On Passover we celebrate our people’s escape from Egyptian slavery. This is the signature event upon which our fundamental relationship with God is founded. It is the defining moment in history when our ancestors moved from being the descendants of Abraham to the people of Israel. It is the birth of nation. Indeed, Mitzryim, the Hebrew word for Egypt, means literally, narrow place, like a birth canal. It is when Am Yisrael was born into the material world.
Such lofty viewpoints and grand rhetoric, however important, often obfuscate the struggle of the myriad individuals living the event. The Exodus was a wrenching, birthing experience for every person of the thousands involved. Each unique personal narrative is a Torah itself, lost to the sweep of history, but not to our imagination. The sages who fashioned our Haggadah made sure we spotlighted the struggle of the one: “My father was a wandering Aramaian,” we say, not “their fathers,” or “our fathers.” We don’t just read that slavery was bitter to our ancestors, we eat bitter herbs, to ram the reality home through our very individual senses, the bitterness of slavery for each person and every individual.

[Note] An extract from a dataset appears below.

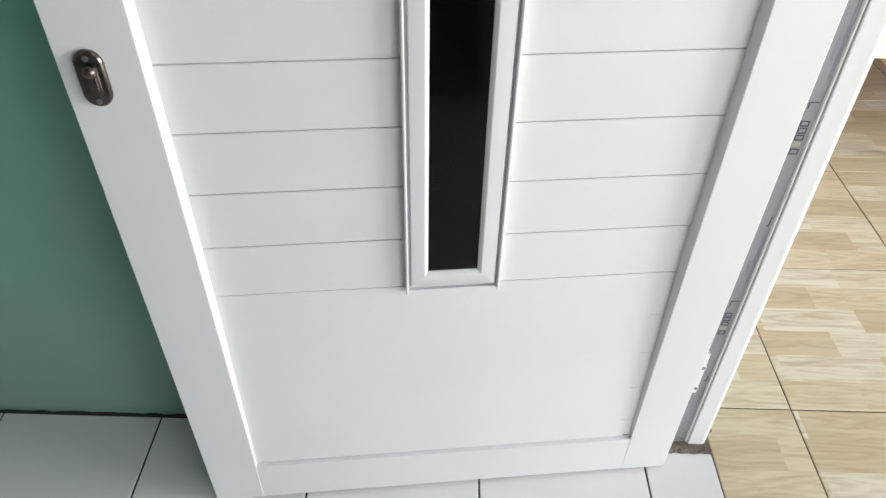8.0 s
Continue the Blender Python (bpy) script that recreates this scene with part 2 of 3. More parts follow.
SCUFF = material("bright_scratch", (0.95, 0.95, 0.95), 0.6, vary=0.03)


# ---------------------------------------------------------------- building helpers
def link_mesh(name, bm, mat, smooth=False):
    me = bpy.data.meshes.new(name)
    bm.to_mesh(me)
    bm.free()
    me.materials.append(mat)
    if smooth:
        for p in me.polygons:
            p.use_smooth = True
    return new(name, me)


def part(name, bm, mat, parent, label="", smooth=False):
    ob = link_mesh(name, bm, mat, smooth)
    ob.parent = parent
    if label:
        tagged(ob, label)
    return ob


def empty_thing(name, m, label, category, kind="", group=""):
    ob = new(name)
    ob.empty_display_size = 0.05
    ob.matrix_world = m
    return tagged(ob, label, category, group, kind)


def structure(name, bm, mat, label, category):
    ob = link_mesh(name, bm, mat)
    ob.matrix_world = HOUSE
    return tagged(ob, label, category, kind="structure")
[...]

For each escaping slave, the struggle to become free was different. Some were challenged physically by the rush to leave, others psychologically. There may have been family structures destroyed in the fracas. Some embraced the journey, others recoiled from it only to be overruled and overrun.
We need to remember the individuality of the Exoduses, not only to truly honor our individual ancestors, but also to free ourselves to personalize our own Exodus experience. No one among us has lived a life devoid of one kind or another narrow escape for which we can thank God. Many of us are still struggling in the narrows of challenges, physical, financial, familial or psychological. Some of us have wrestled with addictions, or moved through the illness and death of loved ones, struggled with unemployment, depression—and come to the other side. It is helpful to share these stories. It is one of the ways we learn compassion and empathy. It is also a way we bring hope to those still struggling.